As it so often does, the Communist Party of India (Marxist) has made pronouncements which are India's despair and its enemy's delight. Thus its general secretary, Mr Harkishan Singh Surjeet, whom neither age seems to wither nor experience make wise, stated on Tuesday that the country "should have made a fresh study" of the situation created by General Pervez Musharraf's address to the people of Pakistan on Sunday instead of going ahead with its diplomatic offensive "which was planned under different circumstances" The underlying implication that the address was most positive and has significantly altered the matrix of India-Pakistan relations, will doubtless thrill Pakistan's apologists who now demand that New Delhi respond by immediately holding talks with Islamabad.
Its breathtaking faith in the Pakistani President's sincerity, however, overlooks past experience of Islamabad's duplicity and treachery which explains the Government's position of not holding talks with it until there is evidence of its abandonment of cross-border terrorism as an instrument of state policy. The CPI(M)'s stand, which clearly undermines the Government's position, is, however, hardly surprising. Its refusal to participate in the all-party delegations, which the Government is planning to send to Muslim countries to explain its position regarding its current stand-off with Pakistan, predates Tuesday's press conference in which Mr Surjeet released the party's resolutions for its 17th Congress, The reason, as explained by Mr Prakash Karat, a member the party's politburo on Tuesday, was the lack of a common brief. "Our party", he said, "is for demobilisation of troops and creating the atmosphere for de-escalating tensions."
The CPI(M)-which wits feel should
be renamed as Confusion Party of India (Musharraf)-is clearly unable to
see that the root cause of the tension is not the recent mobilisation of
troops by India but the cross-border terrorism Pakistan has been unleashing
on this country for over two decades. Such myopia, again, is not surprising.

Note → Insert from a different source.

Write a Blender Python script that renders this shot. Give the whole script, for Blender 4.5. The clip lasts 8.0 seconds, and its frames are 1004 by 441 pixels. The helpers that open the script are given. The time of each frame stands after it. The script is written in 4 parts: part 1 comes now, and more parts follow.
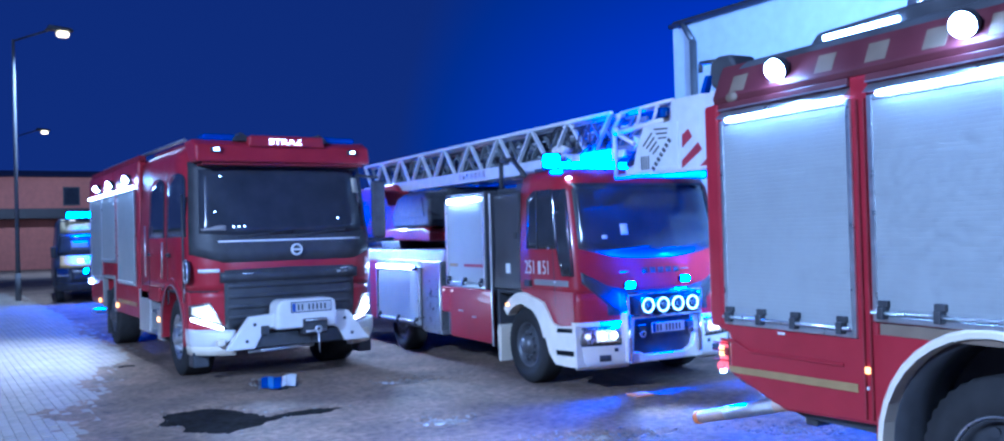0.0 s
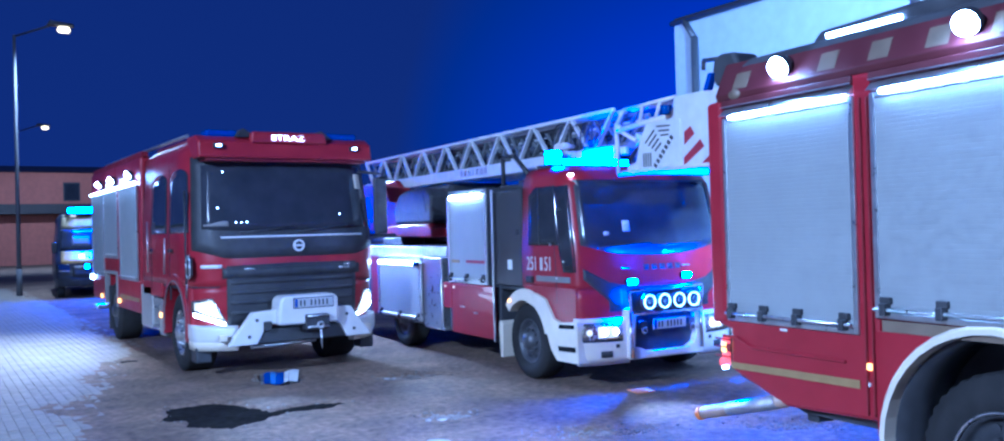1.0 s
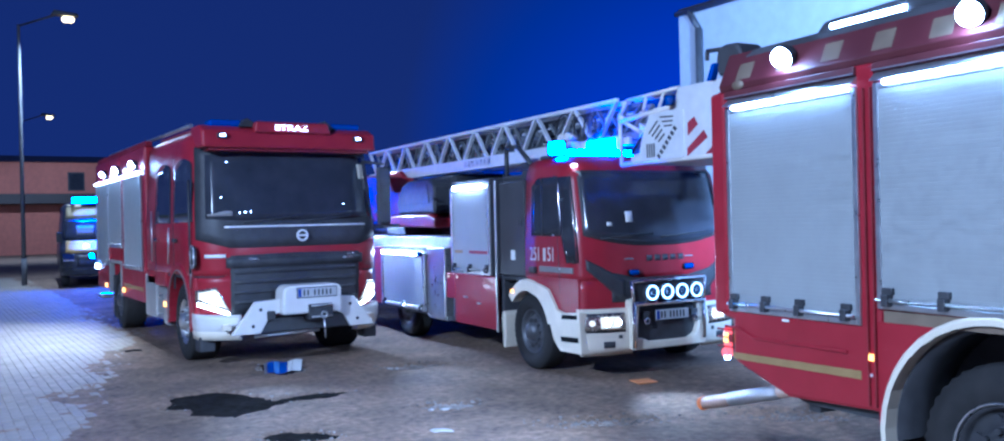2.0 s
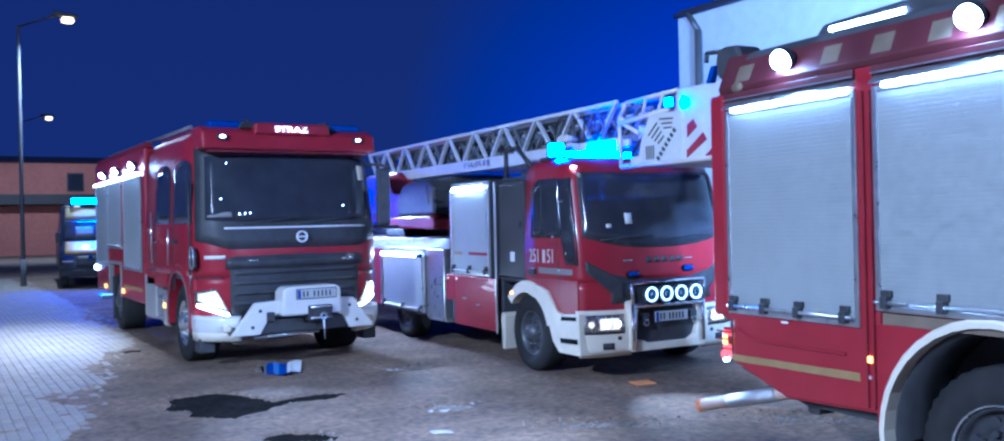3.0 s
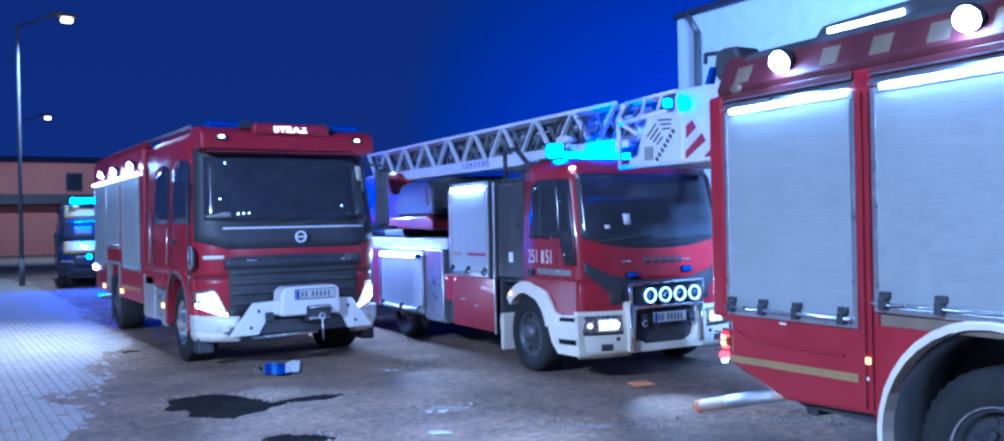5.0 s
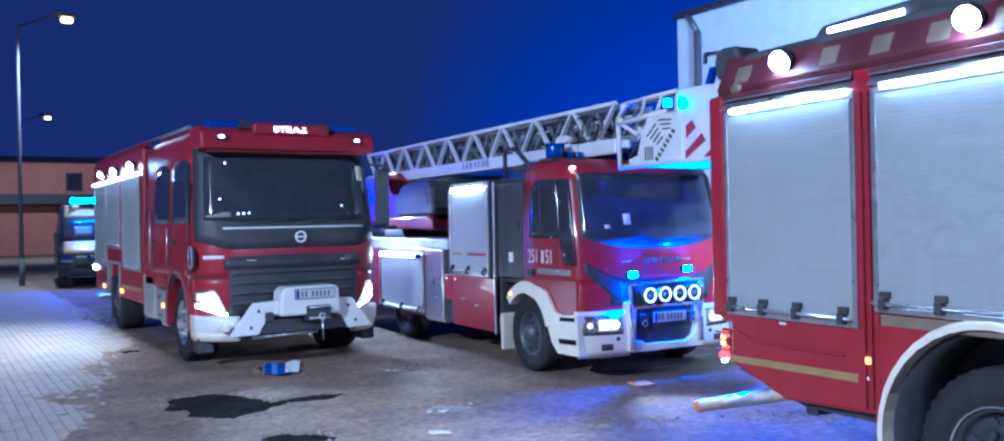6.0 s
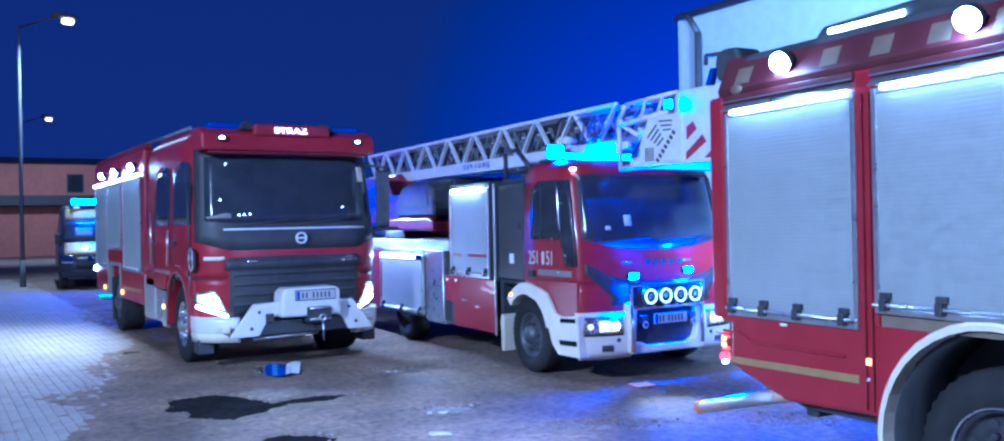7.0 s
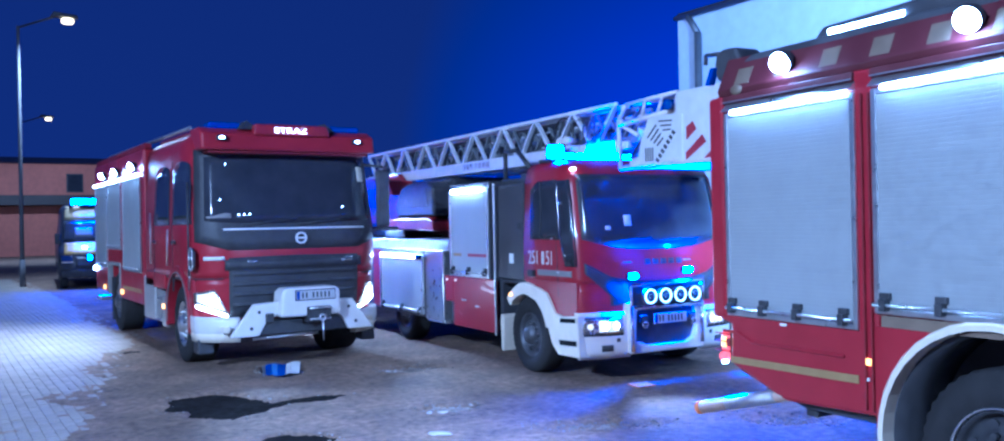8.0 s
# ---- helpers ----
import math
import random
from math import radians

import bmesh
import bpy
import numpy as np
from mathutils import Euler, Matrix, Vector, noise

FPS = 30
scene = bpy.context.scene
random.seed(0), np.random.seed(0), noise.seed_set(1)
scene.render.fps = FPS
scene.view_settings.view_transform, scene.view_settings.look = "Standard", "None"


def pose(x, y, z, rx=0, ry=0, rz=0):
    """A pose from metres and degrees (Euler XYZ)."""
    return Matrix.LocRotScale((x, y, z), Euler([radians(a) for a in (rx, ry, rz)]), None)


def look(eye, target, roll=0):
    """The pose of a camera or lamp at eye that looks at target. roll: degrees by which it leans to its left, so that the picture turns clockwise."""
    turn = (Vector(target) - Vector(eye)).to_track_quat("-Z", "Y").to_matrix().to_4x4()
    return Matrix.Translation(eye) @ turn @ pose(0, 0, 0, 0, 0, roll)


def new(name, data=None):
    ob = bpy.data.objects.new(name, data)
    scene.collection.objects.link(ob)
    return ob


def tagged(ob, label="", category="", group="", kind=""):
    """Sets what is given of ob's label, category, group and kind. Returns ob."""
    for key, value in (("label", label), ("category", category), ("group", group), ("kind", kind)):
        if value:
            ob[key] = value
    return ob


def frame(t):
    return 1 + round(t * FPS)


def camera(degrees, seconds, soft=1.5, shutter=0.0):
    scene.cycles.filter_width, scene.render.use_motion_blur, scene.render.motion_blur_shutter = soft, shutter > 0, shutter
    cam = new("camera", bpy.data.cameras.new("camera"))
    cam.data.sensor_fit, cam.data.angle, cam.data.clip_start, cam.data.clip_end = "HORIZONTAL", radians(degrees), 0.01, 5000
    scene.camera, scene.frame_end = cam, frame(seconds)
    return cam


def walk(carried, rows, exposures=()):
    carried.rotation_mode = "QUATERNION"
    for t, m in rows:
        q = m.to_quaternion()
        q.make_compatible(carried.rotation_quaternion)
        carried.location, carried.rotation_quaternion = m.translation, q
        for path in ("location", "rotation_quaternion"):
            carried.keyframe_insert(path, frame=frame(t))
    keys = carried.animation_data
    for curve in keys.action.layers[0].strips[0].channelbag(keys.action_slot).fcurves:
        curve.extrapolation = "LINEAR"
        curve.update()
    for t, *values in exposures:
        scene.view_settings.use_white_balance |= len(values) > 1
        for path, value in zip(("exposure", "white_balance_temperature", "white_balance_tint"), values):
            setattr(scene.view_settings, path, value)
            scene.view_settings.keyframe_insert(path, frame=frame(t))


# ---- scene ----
cam = camera(58.49, 8.0, soft=2.1)

# Flashing groups, one sign for each tenth of a second: ladder truck's roof bar, its grille, the basket, the van's bar, the van's grille.
FLASH = (
    "11011 11111 00100 10100 01101 11011 11111 10100 00100 01001 11011 11111 10100 00000 01001 10011 11111 00100 "
    "00000 01001 10011 11111 00100 00000 01001 10011 11111 00100 "
    "00000 01001 10110 01110 10000 00101 11001 10111 01110 10100 00101 11001 10111 01100 10100 01001 11001 10111 10110 00100 "
    "01001 11001 10111 10110 00100 01001 11001 10111 10110 00100 "
    "01001 11110 01110 10100 00000 11000 11110 11111 00100 00001 11001 11111 11110 00000 00001 11001 11111 01010 00100 00001 "
    "11001 11111 11011").split()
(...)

A draft resolution for its 17th Congress severely criticises the Vajpayee
government "for its shameful record in downgrading India's status as an
independent and major non-aligned country." It fails to recongise that
the non-aligned movement, like the former Soviet Union, is dead and that,
far from losing its status as an independent country, India stands taller
in the world than ever before following its emergence as a nuclear power
under the Vajpayee government. No only that, it has, through deft diplomacy
and military mobilisation, contributed to a situation in which General
Musharraf was compelled to come out with Sunday's address. The CPI(M)'s
failure to appreciate all this is hardly surprising. Immediately after
1947, the undivided Communist Party of India of which it is a progeny,
had claimed that India's was a sham independence. One might have dismissed
the CPI(M)'s statements as amusing examples of ossified thinking rooted
in outdated ideological premises, had the country not been passing through
challenging times. In the present situation, its chronic inability to appreciate
the national interest, dating back to its failure to condemn the Chinese
aggression of 1962, calls for trenchant criticism.